After initially disobeying police orders and threatening to leave the Pepperseed stage show with his backing band, which was also scheduled to back Sizzla Kalonji, Beenie Man has issued a release blaming the show promoters for the imbroglio which resulted in his expulsion from the stage. In addition, Beenie has categorically denied having any conflict with the Give Me A Try artist.
On Saturday night, Beenie had engaged in a confrontation with two senior police officers after they ordered him to cut his performance short so that Sizzla could perform for 15 minutes, to meet the cut-off time for the event.
Moments before the police officers approached, and by his own account, Beenie had been advised by representatives of the promoter to shorten his performance.
However, Beenie is heard declaring that he was the one who contracted the band’s services and would not be told what to do.

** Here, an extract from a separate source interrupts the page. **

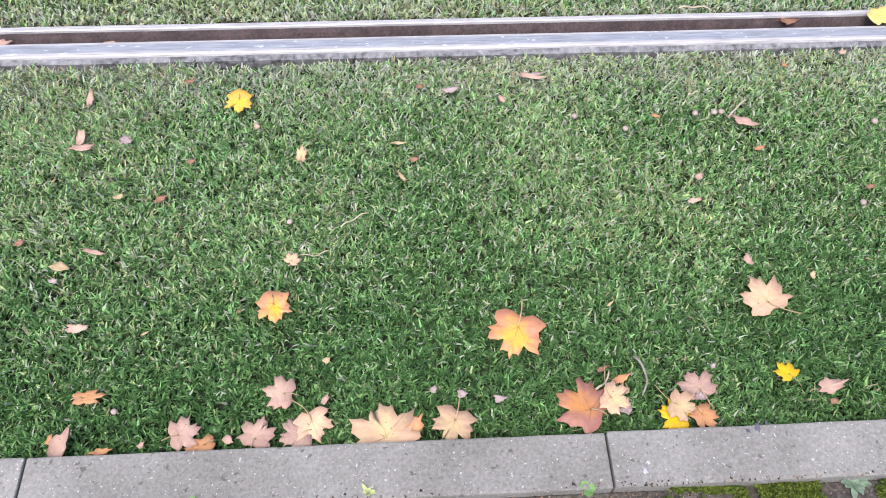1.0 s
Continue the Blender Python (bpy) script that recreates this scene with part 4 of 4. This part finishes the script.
def tuft(name, label, x, y, z, radius, n, long, wide, slots, lean=(10, 60), category="weed"):
    """A clump of grass or narrow weed leaves."""
    a, q = litter_rng.random(n) * 6.283, radius * np.sqrt(litter_rng.random(n))
    one = lambda xx, yy: np.full((len(xx), len(slots)), 1 / len(slots))
    ob = blades(name, x + q * np.cos(a), y + q * np.sin(a) * 0.7, np.full(n, z), np.full(n, long), wide, lean, label, category, one, slots)
    ob["kind"] = "thing"
    return ob


tuft("weed_tuft", "bright green feathery weed on the leafy verge", 3.02, 3.30, 0.04, 0.17, 520, 0.14, 0.005, [W_BRIGHT], (5, 75))
tuft("weed_tuft", "bright green feathery weed on the leafy verge", 3.28, 3.38, 0.04, 0.12, 280, 0.13, 0.005, [W_BRIGHT], (5, 75))
tuft("weed_tuft", "small silvery weed on the leafy verge", 1.72, 2.83, 0.05, 0.08, 160, 0.07, 0.007, [W_SILVER], (30, 80))
tuft("weed_tuft", "green grassy weed below the fence", -0.29, 3.08, 0.04, 0.16, 330, 0.11, 0.006, [W_FRESH, W_YELLOW])
tuft("weed_tuft", "green grassy weed below the fence", 0.28, 3.12, 0.04, 0.13, 260, 0.11, 0.008, [W_FRESH])
tuft("weed_tuft", "yellowing grass tuft beside the kerb", -0.85, 2.60, 0.04, 0.12, 220, 0.09, 0.005, [W_YELLOW])
tuft("weed_tuft", "straw-coloured grass tuft beside the kerb", 1.1, 2.62, 0.04, 0.22, 260, 0.13, 0.004, [W_YELLOW, W_STRAW], (55, 85))
cover = []
for _ in range(4600):
    cx, cy = leaf_rng.uniform(-3.2, 3.4), 2.44 + 0.95 * leaf_rng.random() ** 1.3
    if noise.noise((cx * 2.1, cy * 2.6, 4.0)) + 0.25 * (0.3 - cx) / 2 > leaf_rng.uniform(-0.15, 0.4):
        cover.append((cx, cy, verge_height(cx, cy) + 0.012 + 0.035 * leaf_rng.random()))
tagged(leaf_cloud("weed_cover", cover, 0.030, [W_FRESH, W_YELLOW, W_SILVER], None, [0.5, 0.3, 0.2], 0.45, "low green weeds spread over the verge", 91, 0.7),
       category="weeds", kind="stuff")
IVY = leaf_mat("ivy_leaf", (0.20, 0.29, 0.16), (0.10, 0.19, 0.08), (0.3, 0.3, 0.2))
ivy = thing("ivy", "broad green ivy leaves creeping over the verge", "ivy", at=(-2.3, 3.22, 0.06))
for k in range(44):
    five = [(0.5 * math.sin(a) * (0.72 + 0.28 * math.cos(5 * a)), 0.5 * math.cos(a) * (0.72 + 0.28 * math.cos(5 * a))) for a in (2 * math.pi * i / 15 for i in range(15))]
    ivy_leaf = part("leaf", leaf_sheet(five, 0.9, leaf_rng, 0.02)[0], IVY, ivy)
    lay_down(ivy_leaf, leaf_rng.gauss(0, 0.22), leaf_rng.gauss(0, 0.12), 0.03 + 0.05 * leaf_rng.random(), leaf_rng.uniform(0.05, 0.09), leaf_rng.uniform(0, 360),
             leaf_rng.uniform(-15, 15), leaf_rng.uniform(5, 35))
LOG_BARK = surf("damp_dark_bark", (0.030, 0.019, 0.017), (0.062, 0.040, 0.036), (0.115, 0.078, 0.070), 14, 110, 0.85, relief=0.8, dist=0.006)
for run, thick in (([(-2.14, 2.66), (-2.06, 2.67), (-1.98, 2.71), (-1.92, 2.77)], 0.020), ([(-1.80, 2.84), (-1.74, 2.83), (-1.67, 2.87), (-1.61, 2.94)], 0.022)):
    pts = [(bx, by, 0.072 + 0.008 * math.sin(7 * bx)) for bx, by in run]
    branch = mesh_ob("fallen_branch", tube(pts, [thick, thick * 1.1, thick * 0.9, thick * 0.5], 9), LOG_BARK)
    tagged(branch, "dark broken branch lying among fallen leaves", "branch", "broken branches")

# ---- the near kerb's foot: moss, weeds and dirt ----
M_MOSS = island_mat("moss", [(0, (0.035, 0.055, 0.010)), (0.5, (0.075, 0.105, 0.018)), (1, (0.14, 0.18, 0.032))], rough=0.8)
bm = box(-6, 6, -1.204, -1.165, -0.06, -0.002, 0.002)
tagged(mesh_ob("kerb_gap", bm, M_DIRT), "dirt-filled gap at the kerb's foot", "gap", kind="structure")
x, y = scatter(26000, 0.36, 1.6, -1.203, -1.158)
keep = (y < -1.168 + 0.02 * vnoise(x, y * 0, 30, 74)) & (y > -1.207 + 0.02 * vnoise(x, y * 0, 24, 75)) & (vnoise(x, y * 1.5, 11, 71) * 0.65 + vnoise(x, y, 45, 73) * 0.35 > 0.5)
x, y = x[keep], y[keep]
mound = 0.016 * vnoise(x, y, 30, 72)
blades("moss_cushion", x, y, -0.003 + mound, np.full(len(x), 0.008), 0.0028, (0, 70), "yellow-green moss along the kerb's foot", "moss", lambda a, b: np.ones((len(a), 1)), [M_MOSS])


W_KERB = island_mat("dusty_weed", [(0, (0.11, 0.16, 0.11)), (1, (0.2, 0.26, 0.19))], rough=0.7)
CRUMB = [island_mat("dirt_crumb", [(0, (0.02, 0.016, 0.012)), (1, (0.075, 0.06, 0.045))], rough=0.95)] * 2 + [island_mat("leaf_crumb", [(0, (0.10, 0.07, 0.05)), (1, (0.26, 0.19, 0.14))], rough=0.8)] * 2
x, y = scatter(24000, -1.3, 1.7, -1.205, -1.125)
edge_dirt = np.clip(1 - np.abs(y + 1.172) / 0.018, 0, 1) * np.where(x > 0.34, 1.0, 0.3) * (0.25 + 1.2 * np.clip(vnoise(x, y * 0, 6, 81) - 0.35, 0, 1))
keep = litter_rng.random(len(x)) < edge_dirt
x, y = x[keep], y[keep]
LITTER, kept_litter = CRUMB, LITTER
litter("dirt_crumbs", x, y, np.where(y < -1.164, -0.008, 0.022), 0.006, [0.35, 0.35, 0.15, 0.15], "dark dirt and leaf crumbs along the kerb's foot", 0.3)
LITTER = kept_litter


def rosette(name, label, x, y, z, n, long, wide, material, rise=25):
    plant = thing(name, label, "weed", at=(x, y, z))
    for k in range(n):
        a = k * 2.4 + leaf_rng.uniform(-0.3, 0.3)
        e = radians(rise + leaf_rng.uniform(-14, 22))
        ln = long * leaf_rng.uniform(0.6, 1.1)
        d = Vector((math.cos(a) * math.cos(e), math.sin(a) * math.cos(e), math.sin(e)))
        sd = Vector((-math.sin(a), math.cos(a), 0)) * wide / 2
        bm, row = bmesh.new(), []
        for f, w in ((0, 0.3), (0.4, 1.0), (0.75, 0.85), (1, 0.12)):
            c = d * ln * f - Vector((0, 0, 0.35 * ln * f * f))
            row.append((bm.verts.new(c - sd * w), bm.verts.new(c + Vector((0, 0, -0.15 * wide * w))), bm.verts.new(c + sd * w)))
        for p, q in zip(row, row[1:]):
            bm.faces.new((p[0], p[1], q[1], q[0]))
            bm.faces.new((p[1], p[2], q[2], q[1]))
        part("leaf", bm, material, plant)
    return plant


rosette("kerb_weed", "silvery green rosette weed at the kerb's foot", 0.765, -1.168, 0.002, 15, 0.036, 0.012, W_KERB)
rosette("kerb_weed", "small green leaf weed at the kerb's foot", 0.296, -1.163, 0.020, 4, 0.028, 0.017, W_FRESH, 35)
rosette("kerb_weed", "tiny dry green weed in the kerb joint", -0.075, -1.153, 0.022, 7, 0.024, 0.006, W_YELLOW, 50)
rosette("kerb_weed", "tiny green weed beside the kerb", -0.377, -1.163, 0.022, 6, 0.028, 0.009, W_FRESH, 40)


# marks on the near kerb
STAINS = {"dark": (surf("dark_smear", (0.03, 0.032, 0.045), (0.06, 0.062, 0.08), (0.11, 0.11, 0.13), 30, 200, 0.8), "dark bluish smear on the kerb"),
          "white": (surf("white_spot", (0.26, 0.26, 0.28), (0.36, 0.36, 0.38), (0.46, 0.46, 0.48), 30, 200, 0.8), "small whitish spot on the kerb"),
          "grease": (surf("dark_grease", (0.07, 0.062, 0.065), (0.11, 0.10, 0.105), (0.16, 0.15, 0.155), 30, 200, 0.7), "dark grease smear on the tram rail")}


def stain(x, y, size, wide, heading, kind, z=0.0285):
    rim = []
    for k in range(16):
        a = 2 * math.pi * k / 16
        q = 0.5 * leaf_rng.uniform(0.4, 1.15)
        rim.append((math.sin(a) * q * wide, math.cos(a) * q))
    ob = mesh_ob("stain", leaf_sheet(rim, 0.0, leaf_rng, 0.02)[0], STAINS[kind][0])
    tagged(ob, STAINS[kind][1], "stain")
    ob.matrix_basis = Matrix.Translation((x, y, z)) @ Matrix.Rotation(radians(heading), 4, "Z") @ Matrix.Diagonal((size, size, size * 0.6, 1))


stain(1.152, 1.449, 0.022, 0.9, 80, "grease", 0.0018)
stain(1.268, 1.449, 0.018, 0.8, 80, "grease", 0.0018)
stain(1.319, 1.449, 0.028, 0.9, 80, "grease", 0.0018)
stain(0.614, -1.071, 0.026, 0.5, -25, "dark")
stain(0.595, -1.076, 0.014, 0.6, 60, "dark")
stain(0.632, -1.063, 0.012, 0.5, 20, "dark")
stain(0.399, -1.139, 0.016, 0.6, 10, "white")
stain(0.407, -1.125, 0.012, 0.7, 50, "white")


# crumpled leaves heaped by the fence post, and one caught on the fence's bottom rail
for k in range(34):
    heap_x, heap_y = -1.98 + leaf_rng.gauss(0, 0.22), 2.93 + leaf_rng.gauss(0, 0.11)
    maple(heap_x, heap_y, leaf_rng.uniform(0.042, 0.072), leaf_rng.uniform(0, 360), leaf_rng.choice(("tan_pink", "orange", "orange", "cream", "rust_brown", "rust_orange")), stem=0.0,
          curl=leaf_rng.uniform(1.0, 2.6), squash=leaf_rng.uniform(0.55, 1.0), z=0.078 + 0.03 * leaf_rng.random(), face=leaf_rng.uniform(5, 60))
caught = mesh_ob("dry_leaf", leaf_sheet(maple_outline(leaf_rng, 0.7), 1.2, leaf_rng, 0.02)[0], TONES["cream"][0])
tagged(caught, "pale withered leaf caught on the fence's bottom rail", "leaf")
lay_down(caught, 2.179, 3.018, 0.255, 0.075, 70, 0, 62)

“A me pay fi di band. A my band. Di artiste dem weh a work pa di band a me pay fi it. Suh how a man come gi mi time pon my band. No man caan gi mi no time. Mi a bad man!” Beenie had declared.
“Oi, oonu coulda call fi superintendent likkle more,” Beenie Man is heard saying a short while later, as the two burly senior officers clad in khaki, ambled toward the stage.
Undaunted, one of the officers, after ordering Beenie to leave, takes out his cell phone and begins recording the Dancehall superstar’s actions, as the other gesticulates for him to exit the stage.
However, Beenie begins to backtalk the officers, telling them, among other things, that he was not frightened of them and that he would take the band leaving Sizzla, the show-closer, to perform on tracks.
“If dis a mi last song Soupa, di band haffi come offa di stage and di res a artiste dem work pan tracks,” Beenie Man said.
“Dis caan bi mi last song Soupa. Yuh caan frighten mi! Yuh a do yuh job; mi a do my jab. Riddim please. Drumma riddim please,” he said he says to the band, but as the musicians strike up a tune, the police officer turns to them like a conductor, and commands them to cease, which they immediately did.
Seemingly realizing that he was now in hot water, Beenie began to genuflect, as one of the officers wagged his index finger at him, as if scolding a naughty schoolboy, and pointed to the exit.
“Mi stop Soupa, mi a guh cut,” a now subdued Beenie pleaded. “But yuh caan tell mi fi walk weh from mi people like dis.
“No disrespect Soupa, yuh know seh mi neva disrespect oonu; I woulda neva do dat,” he continued apologetically, as he was shooed away by the officers.
A day later Beenie issued a lengthy release, laying blame at the feet of the promoters, and accused them of being, among other things, unprofessional in their business transactions and sending the police officers to orchestrate his expulsion from the stage.
“I had a contract with the promoter for a band performance for 30 minutes and I was the only artiste booked at the time to perform on bands. I had a contract with the band and I paid the band for my set,” he noted.
“The promoter contacted my manager requesting that the band also cover Sizzla’s performance. The band requested that the promoter or Sizzla pay a reduced fee from their usual price, considering they would be covering my set. Based on my understanding, and what was disclosed by the band leader there was no payment made for them to back any other artist,” Beenie’s release added.
Beenie went on to say that prior to his performance, the promoter’s project manager had “sent over a time slot that covered 45 minutes” but that he, having rehearsed for 30 minutes, “changed our setlist just a few hours before the performance to ensure we covered the 45 minutes, as this was no problem on my part”.
“I arrived at the event one hour and 40 minutes before my performance as I was excited to see both Frisco and Sizzla’s performances. We waited and enquired about stage management as we realised the slated time had passed and the first act did not do his set yet. Once I started performing 15 to 20 minutes into my set, I was told the promoter said 5 minutes with no explanation, no disclosure of time constraints, no explanation of permit problems or prior request to cut the set short,” Beenie said.
“The promoter had ample time to discuss this with my management and the band members, but he waited until we were in the middle of the set to send the police to cut the show short,” he said.
According to Beenie, he is one of the most accommodating artistes that any promoter can do business with, so the actions of the promoters were unwarranted.
“I have been doing this for many years. I’ve worked with many promoters who were short on time due to permits and I have often cut my shows to accommodate other performers. Promoters all over the world can tell you that Beenie Man is one of the easiest artists to do business with,” the Girls Dem Sugar said.
“With this explanation, I hope the narrative that us being circulated is cleared as Sizzla and I have no dispute! Going forward loyal promoters need to start treating show business with respect and professionalism as any other business,” he added.